Security officials also arrested five opposition leaders from a meeting in Dilli Bazaar. Ironically, at the meeting they were discussing the need for the king to negotiate with the political parties with transparency and consistency; the need for political parties to unite and speak with one voice; the need for the scrapping of unconstitutional bodies (such as the royal “anti-corruption commission” that sidelines the constitutional corruption commission); and the immediate release of leaders under house arrests or activists in jails.

Gagan was hauled off by security officers after a pre-dawn raid on his safe house in Lainchaur where he had been staying underground. An effort had been made to arrest him earlier at an anniversary celebration at the Nepali Congress office in Sanepa, but he’d managed to flee. He had recently been seen addressing a few corner meetings in New Baneshwor. Also caught in the raid at Lainchaur were fellow student leaders Subodh Acharya and Sandesh Adhikari.

The former ministers may end up being kept in detention, may have medicine withheld, and may suffer from poor conditions. But their lives are probably not in danger. Gagan and other student leaders, who are more outspoken and known to support a republican system, are in graver danger.

Gagan always expressed deep interest in learning how Chileans had brought down Pinochet’s dictatorship. He was also captivated by the legal case against Pinochet and the movement for international jurisdiction.

Now he is in danger of sharing something else in common with many Chileans who dared to speak out against dictatorship ­ he could become one of the “disappeared.” Nepal is currently the country with the world’s highest number of disappearances.

Chileans know very well what it means to be among the “desaparecidos.” We also know very well what it means for a dictatorship to have the open or tacit support of the U.S. India and Britain, as well as other European nations, have termed the king’s takeover as ‘undemocratic’ and expressed deep concern for the human rights situation in the country. They rightly suspended all military aid to Nepal. Yet unlike their allies, the U.S. has continued to support King Gyanendra’s army, the RNA, which Human Rights Watch has classified as “one of the world’s worst violators of human rights.” In Chile, Pinochet was able to commit his crimes because he counted with U.S. economic and military support.

The Hindu Himalayan Kingdom is my daily reminder that dreadful dictatorships exist in the world, and that those of us who live outside their borders in fact support them if we consent to being mere spectators.

Yet Nepal is also a reminder of the inspiring people who challenge these dictatorships.
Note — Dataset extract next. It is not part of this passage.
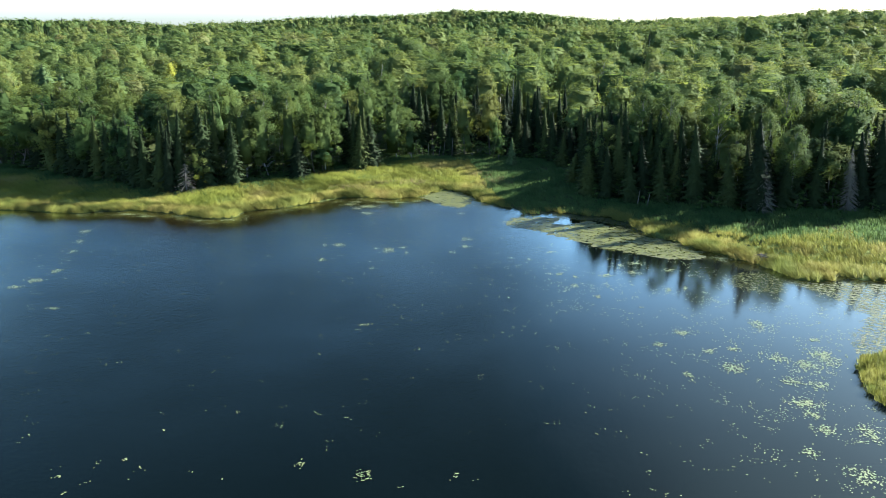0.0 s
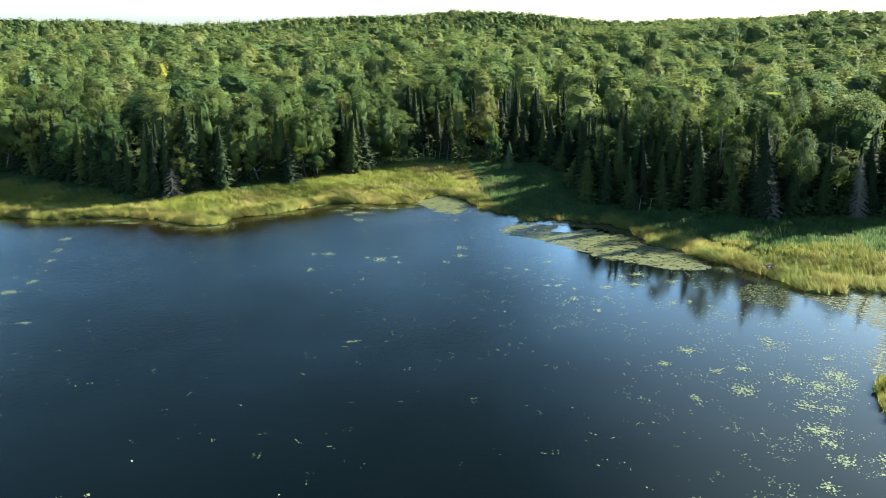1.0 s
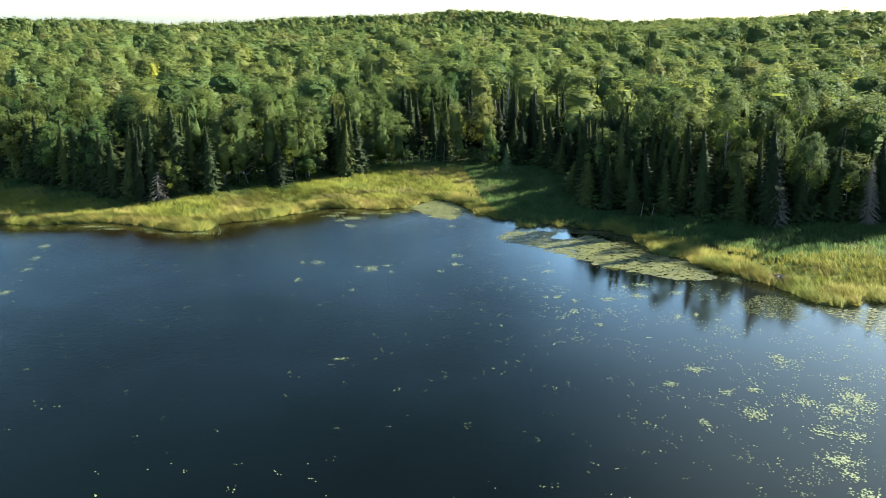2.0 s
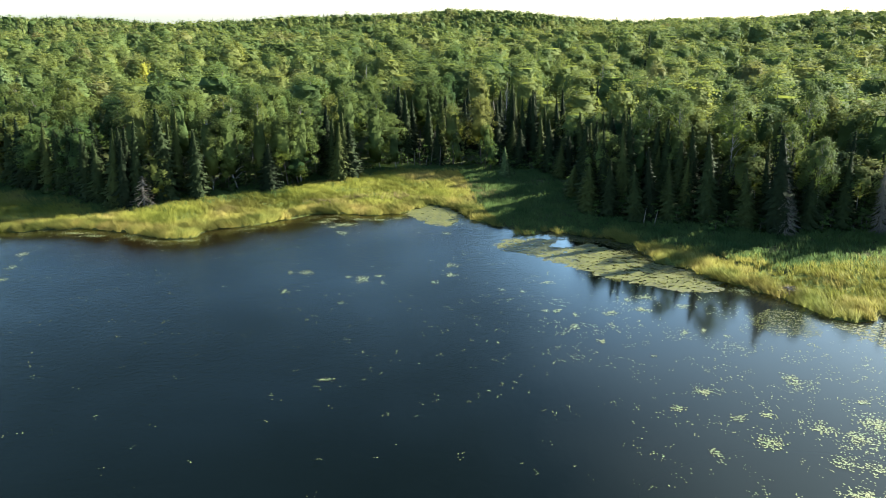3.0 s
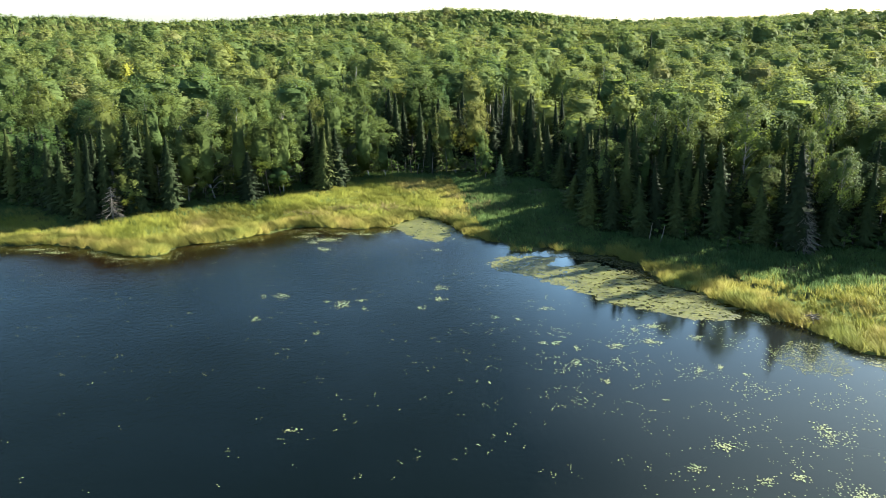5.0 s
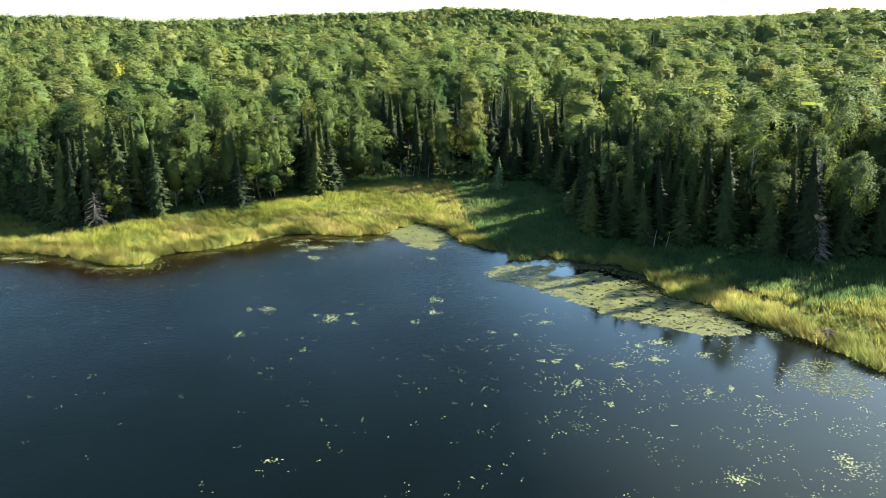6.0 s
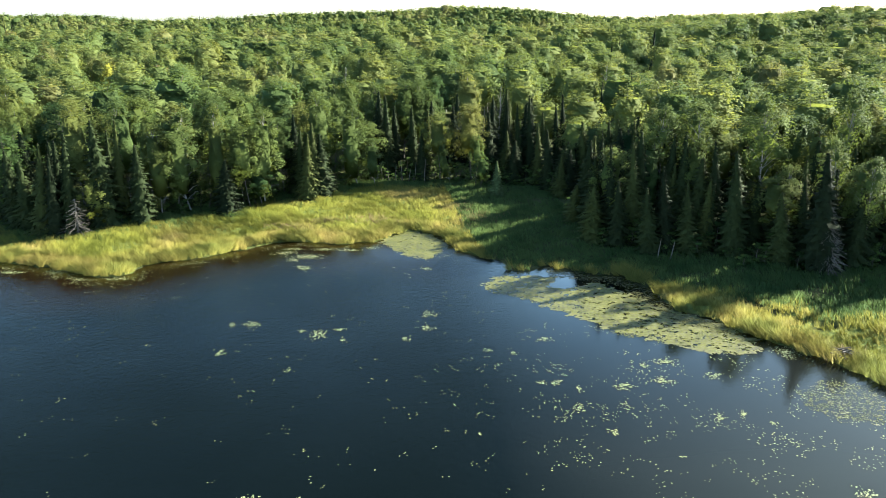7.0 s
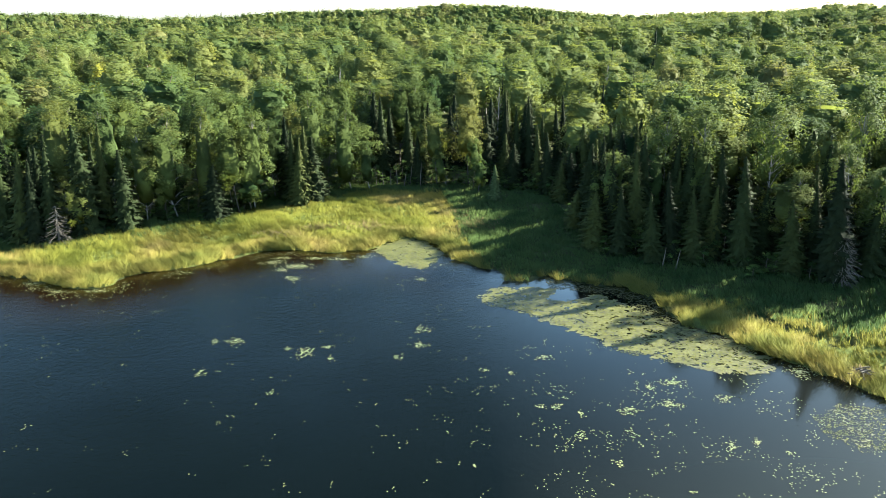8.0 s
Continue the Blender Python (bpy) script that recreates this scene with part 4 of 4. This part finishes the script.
# ================= floating leaves =================


def pads(px, py, r4, size, z=0.015):
    """Round floating leaves with six corners and a notch, lying on the water."""
    n = len(px)
    turn, s = r4.uniform(0, 2 * np.pi, n), size * r4.uniform(0.6, 1.3, n)
    tilt = r4.normal(size=(n, 2)) * 0.06
    ring = []
    for k, rr in enumerate((0.25, 1.0, 1.05, 1.0, 1.05, 1.0)):
        a = turn + k * np.pi / 3
        dx, dy = s * rr * np.cos(a), s * rr * np.sin(a)
        ring.append(np.stack([px + dx, py + dy, z + np.abs(tilt[:, 0] * dx + tilt[:, 1] * dy)], 1))
    r = np.stack(ring, 1)
    return np.concatenate([r[:, [0, 1, 2, 3]], r[:, [0, 3, 4, 5]]])


def patch_points(r4, ring, count):
    a = np.array(ring)
    px, py = r4.uniform(a[:, 0].min(), a[:, 0].max(), count), r4.uniform(a[:, 1].min(), a[:, 1].max(), count)
    k = signed_distance(px, py, ring) + 0.5 * ripple(px, py, 0.7, 4.0) < 0
    return px[k], py[k]


# rows: x, y, half width, half depth
LILIES_SOUTH = [(-8.5, 67.5, 0.8, 0.4), (-6.0, 42.0, 0.7, 0.8), (-10.6, 43.3, 0.5, 0.4), (0.6, 41.9, 0.4, 0.3), (-26.0, 40.2, 0.3, 0.2), (-27.3, 42.0, 0.4, 0.2), (-23.4, 44.0, 0.2, 0.2), (-22.0, 47.8, 0.2, 0.2),
                (-50.5, 81.1, 1.4, 0.8), (-51.7, 79.0, 0.9, 0.6), (-49.5, 84.5, 0.7, 0.9), (-43.4, 72.2, 0.9, 0.4), (-54.4, 102.1, 0.9, 0.9), (-52.8, 97.0, 0.7, 0.8), (-51.4, 92.5, 0.7, 0.8), (-13.3, 115.8, 2.4, 1.1), (-16.4, 117.4, 1.5, 1.0)]
LILIES_EAST = [(26.4, 44.4, 0.8, 0.7), (28.9, 47.4, 1.1, 1.0), (25.9, 57.5, 1.1, 1.2), (23.6, 65.1, 1.0, 0.7), (20.5, 62.5, 0.8, 0.6), (24.8, 61.0, 0.8, 0.7), (27.3, 61.5, 0.8, 0.6), (30.8, 59.4, 1.2, 1.0), (21.4, 56.3, 0.5, 0.8),
               (29.9, 55.1, 1.2, 0.9), (31.9, 54.3, 1.2, 0.8), (32.7, 57.9, 1.3, 1.4), (35.0, 59.6, 1.5, 2.2), (29.1, 51.3, 1.6, 1.1), (29.1, 49.6, 0.7, 0.9), (31.9, 67.0, 0.9, 1.4), (35.9, 63.3, 0.7, 0.6), (32.0, 46.8, 0.8, 1.6), (28.7, 41.6, 1.2, 1.5)]
LILIES_MIDDLE = [(-7.9, 92.1, 1.1, 1.2), (-9.7, 93.0, 0.5, 0.5), (-6.0, 93.3, 0.7, 0.5), (-5.4, 91.0, 0.4, 0.6), (2.9, 97.0, 0.9, 0.8), (2.6, 93.6, 1.0, 0.7), (0.8, 91.1, 0.6, 0.6), (-9.5, 84.8, 0.5, 0.4), (-16.5, 88.4, 0.5, 0.9),
                 (19.6, 81.8, 1.0, 0.8), (23.2, 82.6, 1.0, 0.9), (24.3, 86.1, 1.2, 0.7), (22.2, 85.4, 0.6, 0.5), (27.7, 83.5, 0.8, 0.8), (27.8, 77.2, 0.5, 0.7), (25.8, 76.9, 0.5, 0.7), (29.6, 75.9, 0.4, 0.5), (17.1, 74.9, 0.4, 0.7)]
LILIES_NORTH = [(21.2, 71.7, 0.3, 0.2), (7.0, 74.7, 0.2, 0.2), (-17.1, 94.6, 0.5, 0.6), (-15.2, 94.6, 0.8, 0.9), (-12.8, 111.4, 1.0, 1.0), (-14.8, 114.6, 0.9, 0.8), (2.3, 111.0, 0.7, 0.6), (8.6, 88.6, 0.5, 0.4), (10.8, 88.1, 0.2, 0.7),
                (14.2, 91.0, 0.9, 0.6), (13.9, 82.4, 0.6, 0.6), (15.7, 81.2, 0.4, 0.6), (15.2, 78.4, 0.5, 0.9), (12.8, 82.4, 0.5, 0.4), (36.2, 87.8, 1.2, 1.6), (-43.1, 110.6, 1.7, 1.0), (-39.1, 107.8, 0.8, 0.5),
                (-15.5, 119.0, 1.6, 0.6), (-11.5, 118.8, 1.6, 0.7), (-8.0, 118.4, 1.6, 0.6), (-5.2, 119.2, 1.0, 0.6), (-12.6, 115.8, 0.9, 0.6), (-13.5, 112.0, 0.6, 0.5), (-52.0, 111.8, 2.0, 0.7), (-48.5, 110.4, 2.0, 0.6), (-34.6, 107.9, 1.4, 0.5)]
r4 = np.random.default_rng(31)
LEAVES = [quad_mesh("leaf", pads(np.zeros(1), np.zeros(1), r4, 0.085, 0.012 + 0.004 * i), [M_PAD]) for i in range(6)]
for x, y, a, b in LILIES_SOUTH + LILIES_EAST + LILIES_MIDDLE + LILIES_NORTH:
    n = max(6, int(a * b * 80))
    lily = new("pond_lily")
    lily.location = (x, y, 0.0)
    tagged(lily, "cluster of yellow-green pond lily leaves on dark water", "water lily", group="lily clusters on the lake")
    for u, v in r4.normal(size=(n, 2)) * 0.44:
        leaf = part("leaf", LEAVES[int(r4.integers(len(LEAVES)))], lily)
        k = float(r4.uniform(0.6, 1.3))
        leaf.matrix_basis = pose(u * a, v * b, 0, 0, 0, float(r4.uniform(0, 360))) @ Matrix.Diagonal((k, k, 1, 1))

MAT_EAST = [(9.1, 104.8), (10.5, 107.8), (14.4, 108.4), (17.8, 107.7), (16.1, 104.7), (18.2, 103.9), (22.4, 106.2), (24.7, 103.0), (26.9, 100.0), (29.5, 97.2), (33.3, 93.5), (34.1, 91.0), (34.0, 88.3), (31.6, 87.3), (28.0, 88.4),
            (25.5, 90.0), (23.8, 91.1), (21.5, 92.1), (19.9, 94.5), (17.1, 97.3), (14.6, 100.2), (11.9, 102.0), (10.1, 102.9)]
MAT_COVE = [(-4.2, 122.2), (-1.6, 126.3), (0.3, 128.0), (2.7, 125.2), (4.8, 121.6), (4.2, 117.5), (2.2, 114.3), (-1.0, 116.8), (-3.3, 120.3)]
MAT_POINT = [(41.0, 79.1), (45.4, 78.6), (52, 78), (54, 70), (46, 62), (41.0, 60.8), (38.9, 60.5), (39.3, 62.3), (44.6, 69.0), (43.5, 73.7)]
MAT_SHOAL = [(33.6, 80.5), (36.4, 82.6), (40.5, 81.5), (39, 76), (36.9, 75.7), (34.1, 76.8), (33.2, 78.2)]


def algae_sheet(ring, cell, hole, grain=1.0):
    """A thin floating sheet with a ragged edge and holes, made of small cells."""
    a = np.array(ring)
    gx, gy = np.meshgrid(np.arange(a[:, 0].min() - 1, a[:, 0].max() + 1, cell), np.arange(a[:, 1].min() - 1, a[:, 1].max() + 1, cell))
    gx, gy = gx.ravel(), gy.ravel()
    k = (signed_distance(gx, gy, ring) + 0.55 * ripple(gx, gy, 0.55, 4.0) + 0.35 * ripple(gx, gy, 0.2, 1.0) < 0) & (ripple(gx, gy, 0.33 * grain, 6.0) + 0.7 * ripple(gx, gy, 0.11 * grain, 2.0) < hole)
    gx, gy = gx[k], gy[k]
    c = cell / 2
    return np.stack([np.stack([gx + sx * c, gy + sy * c, np.full(len(gx), 0.012)], 1) for sx, sy in ((-1, -1), (1, -1), (1, 1), (-1, 1))], 1)


for ring, hole, thick, fine in ((MAT_EAST, 0.6, 34, False), (MAT_COVE, 1.1, 34, False), (MAT_POINT, -0.15, 40, True), (MAT_SHOAL, -0.95, 42, True)):
    tagged(new("floating_algae", quad_mesh("floating_algae", algae_sheet(ring, 0.1 if fine else 0.16, hole, 0.5 if fine else 1.0), [M_ALGAE])), "yellow-green algae mat floating by the bank", "algae", kind="stuff")
    span = np.ptp(np.array(ring), axis=0)
    px, py = patch_points(r4, ring, int(span[0] * span[1] * thick))
    tagged(new("mat_leaves", quad_mesh("mat_leaves", pads(px, py, r4, 0.042 if fine else 0.062, 0.02), [M_MATPAD])), "small floating leaves crowded on the algae mat", "lily pads", kind="stuff")


def stray_pads():
    """Single leaves over the open water, denser towards the sheltered side."""
    px, py = r4.uniform(-70, 60, 70000), r4.uniform(30, 122, 70000)
    d, isl = shore_distance(px, py)
    dens = 0.022 + 0.05 * np.exp(-((px - 6) / 9) ** 2 - ((py - 80) / 12) ** 2) + 0.26 * np.clip((px - 8) / 22, 0, 1) * np.clip(1.2 - np.abs(py - 66) / 40, 0, 1) + 0.22 * np.exp(-((px - 14) / 7) ** 2 - ((py - 80) / 9) ** 2) + 0.25 * np.exp(-((px - 30) / 5) ** 2 - ((py - 51) / 12) ** 2) + 0.55 * np.exp(-(d + 1.4) ** 2 / 2.2) * (px < 8)
    dens += 0.06 * np.exp(-((px + 52) / 4) ** 2 - ((py - 92) / 12) ** 2)
    dens *= np.clip(0.55 + 0.9 * ripple(px, py, 1.6, 2.5), 0.05, 2)
    k = (d < -0.2) & (isl > 0.2) & (r4.uniform(size=len(px)) < dens)
    px, py = np.repeat(px[k], 4), np.repeat(py[k], 4)
    few = r4.uniform(size=len(px)) < 0.7
    px, py = px[few] + r4.normal(size=few.sum()) * 0.22, py[few] + r4.normal(size=few.sum()) * 0.22
    me = quad_mesh("scattered_lily_pads", pads(px, py, r4, 0.052), [M_PAD])
    tagged(new("scattered_lily_pads", me), "single yellow-green lily leaves scattered over the lake", "lily pads", kind="stuff")
    px, py = r4.uniform(17, 33, 9000), r4.uniform(92, 112, 9000)
    d, _ = shore_distance(px, py)
    k = (d < 0.0) & (d > -2.6)
    px, py = px[k], py[k]
    mx, my = patch_points(r4, MAT_EAST, 9000)
    m = ripple(mx, my, 0.9, 3.5) + 0.5 * ripple(mx, my, 0.3, 1.5) > 1.05      # clumps on the mat
    px, py = np.concatenate([px, mx[m]]), np.concatenate([py, my[m]])
    me = quad_mesh("dark_pads", pads(px, py, r4, 0.09, 0.028), [M_DARKPAD])
    tagged(new("dark_pads", me), "dark decaying leaves along the shaded bank and its mat", "lily pads", kind="stuff")


stray_pads()


def stick_pile(x, y):
    """A heap of grey driftwood sticks on the bank."""
    r5 = np.random.default_rng(51)
    z = float(land_z(np.array([x]), np.array([y]))[0])
    heap = new("stick_pile")
    heap.location = (x, y, z)
    tagged(heap, "heap of grey driftwood sticks in the sedge", "driftwood")
    for _ in range(26):
        a, l = r5.uniform(0, np.pi), r5.uniform(0.5, 1.1)
        c = np.array([r5.normal() * 0.35, r5.normal() * 0.3, r5.uniform(0.05, 0.5)])
        d = np.array([math.cos(a) * l, math.sin(a) * l, r5.uniform(-0.25, 0.25)])
        part("stick", quad_mesh("stick", tube([c - d, c + d * 0.2, c + d], [0.05, 0.045, 0.02], 5), [M_DEAD]), heap)


stick_pile(40.7, 86.7)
Gagan is one of them. He wrote this not long ago: “What we need urgently is an international call, the response from the governments are not everything, civil societies, individuals like you can make a difference, so please give us your hands. We need you in the fight for freedom.”

His words speak now for themselves.

DANIELA PONCE is a Chilean student who graduates this year from American U’niversity’s School of International Service with a master’s in Peace and Conflict Resolution. Her thesis is on the student movement in Nepal. She works at the Institute for Policy Studies, mostly on Chilean issues.